On Windows systems with a non-UTF-8 locale (e.g. GBK on Chinese
Windows), running `markitdown file.pdf > output.md` raises:

  UnicodeEncodeError: 'gbk' codec can't encode character '\u2022'

Two problems existed in the previous approach of encoding to
sys.stdout.encoding with errors='replace':
1. sys.stdout.encoding can be None when stdout is a raw pipe,
   causing a TypeError.
2. Characters are silently replaced with '?' (lossy output), which
   is undesirable when redirecting to a file.

Fix by writing UTF-8 encoded bytes directly to sys.stdout.buffer
when available.
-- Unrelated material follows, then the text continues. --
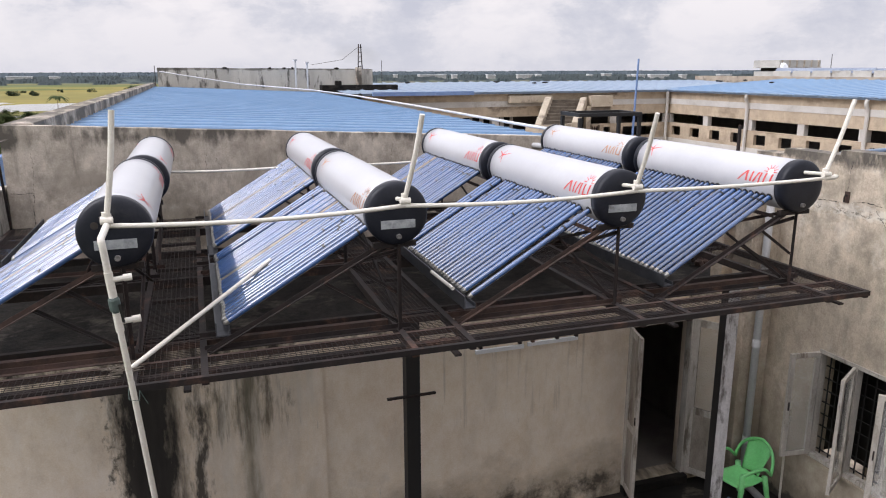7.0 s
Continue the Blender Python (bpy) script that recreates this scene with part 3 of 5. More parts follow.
def wrapped(shapes, x, lift=0.0025):
    """Flat printed shapes laid round a tank: each a list of (y, degrees) corners."""
    bm = bmesh.new()
    for s in shapes:
        # cut along the girth so that the print follows the curve
        (y0, a0), (y1, a1), (y2, a2), (y3, a3) = s
        n = max(2, int(abs(a3 - a0) / 4) + 1)
        left, right = [], []
        for k in range(n + 1):
            f = k / n
            left.append(bm.verts.new(on_tank(x, y0 + (y3 - y0) * f, a0 + (a3 - a0) * f, lift)))
            right.append(bm.verts.new(on_tank(x, y1 + (y2 - y1) * f, a1 + (a2 - a1) * f, lift)))
        for k in range(n):
            bm.faces.new((left[k], right[k], right[k + 1], left[k + 1]))
    return bm


def mark_shapes(y, ang, way, up):
    """The maker's mark as plain slanted bars with a small sunburst. way: +1 or -1 along y, up: +1 or -1 in degrees towards the top."""
    def q(u0, u1, v0, v1, lean=0.03):
        f = lambda u, v: (y + way * (u + lean * v), ang + up * v * 24)
        return [f(u0, v0), f(u1, v0), f(u1, v1), f(u0, v1)]
    s = [q(0.00, 0.024, 0, 1, 0.11), q(0.110, 0.136, 0, 1, 0.0), q(0.165, 0.188, 0, 1, 0.02), q(0.205, 0.228, 0, 1, 0.06),
         q(0.275, 0.298, 0, 1, 0.02), q(0.335, 0.358, 0, 1, 0.02), q(0.358, 0.415, 0, 0.16, 0.02), q(0.415, 0.438, 0, 1, 0.02)]
    for k in range(7):
        a = math.pi * k / 6
        c, d = math.cos(a), math.sin(a)
        p = lambda r, w: (y + way * (0.40 + r * c - w * d), ang + up * (29 + (r * d + w * c) * 230))
        s.append([p(0.035, -0.006), p(0.035, 0.006), p(0.085, 0.003), p(0.085, -0.003)])
    return s


def star_shapes(y, ang, way, up):
    s = []
    for k, r in ((0, 0.16), (1, 0.09), (2, 0.13), (3, 0.08), (4, 0.11)):
        a = radians(20 + 68 * k)
        c, d = math.cos(a), math.sin(a)
        p = lambda r_, w: (y + way * (r_ * c - w * d), ang + up * (r_ * d + w * c) * 200)
        s.append([p(0.0, -0.011), p(0.0, 0.011), p(r, 0.003), p(r, -0.003)])
    return s


def tube_mesh(length):
    """One evacuated tube along local x, foot at 0, with a rounded tip and its metal tail."""
    bm = bmesh.new()
    seg = 10
    prof = [(0.0, 0.006), (0.006, 0.016), (0.022, 0.0225), (0.045, 0.0237), (length * 0.5, 0.0237), (length, 0.0237)]
    rings = [[bm.verts.new((u, r * math.cos(2 * math.pi * k / seg), r * math.sin(2 * math.pi * k / seg))) for k in range(seg)] for u, r in prof]
    for A, B in zip(rings, rings[1:]):
        for k in range(seg):
            bm.faces.new((A[k], A[(k + 1) % seg], B[(k + 1) % seg], B[k]))
    bm.faces.new(rings[0][::-1])
    bmesh.ops.recalc_face_normals(bm, faces=bm.faces)
    me = bpy.data.meshes.new("tube")
    bm.to_mesh(me); bm.free()
    for p in me.polygons:
        p.use_smooth = True
        p.material_index = 1 if p.center.x < 0.04 else 0
    return me


def ring_mesh(r, w):
    bm = bmesh.new()
    pipe([(-w / 2, 0, 0), (w / 2, 0, 0)], r, 10, bm)
    bmesh.ops.recalc_face_normals(bm, faces=bm.faces)
    me = bpy.data.meshes.new("seal_ring")
    bm.to_mesh(me); bm.free()
    me.materials.append(M["rubber"])
    return me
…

This produces lossless UTF-8 output regardless of
the system locale, matching the behaviour of the -o/--output flag.
A safe fallback handles the rare case where stdout.buffer is absent.

Fixes #1788
---
 packages/markitdown/src/markitdown/__main__.py | 17 ++++++++++++-----
 1 file changed, 12 insertions(+), 5 deletions(-)

diff --git a/packages/markitdown/src/markitdown/__main__.py b/packages/markitdown/src/markitdown/__main__.py
index 6085ad6bb..39eaab767 100644
--- a/packages/markitdown/src/markitdown/__main__.py
+++ b/packages/markitdown/src/markitdown/__main__.py
@@ -206,12 +206,19 @@ def _handle_output(args, result: DocumentConverterResult):
         with open(args.output, "w", encoding="utf-8") as f:
             f.write(result.markdown)
     else:
-        # Handle stdout encoding errors more gracefully
-        print(
-            result.markdown.encode(sys.stdout.encoding, errors="replace").decode(
-                sys.stdout.encoding
+        # Write UTF-8 directly to the underlying binary buffer when available.
+        # This avoids UnicodeEncodeError on systems whose locale encoding
+        # (e.g. GBK on Chinese Windows) cannot represent all Unicode characters
+        # in the markdown output, and also handles the case where
+        # sys.stdout.encoding is None (e.g. when stdout is a raw pipe).
+        if hasattr(sys.stdout, "buffer"):
+            sys.stdout.buffer.write(result.markdown.encode("utf-8"))
+            sys.stdout.buffer.flush()
+        else:
+            encoding = sys.stdout.encoding or "utf-8"
+            print(
+                result.markdown.encode(encoding, errors="replace").decode(encoding)
             )
-        )
 
 
 def _exit_with_error(message: str):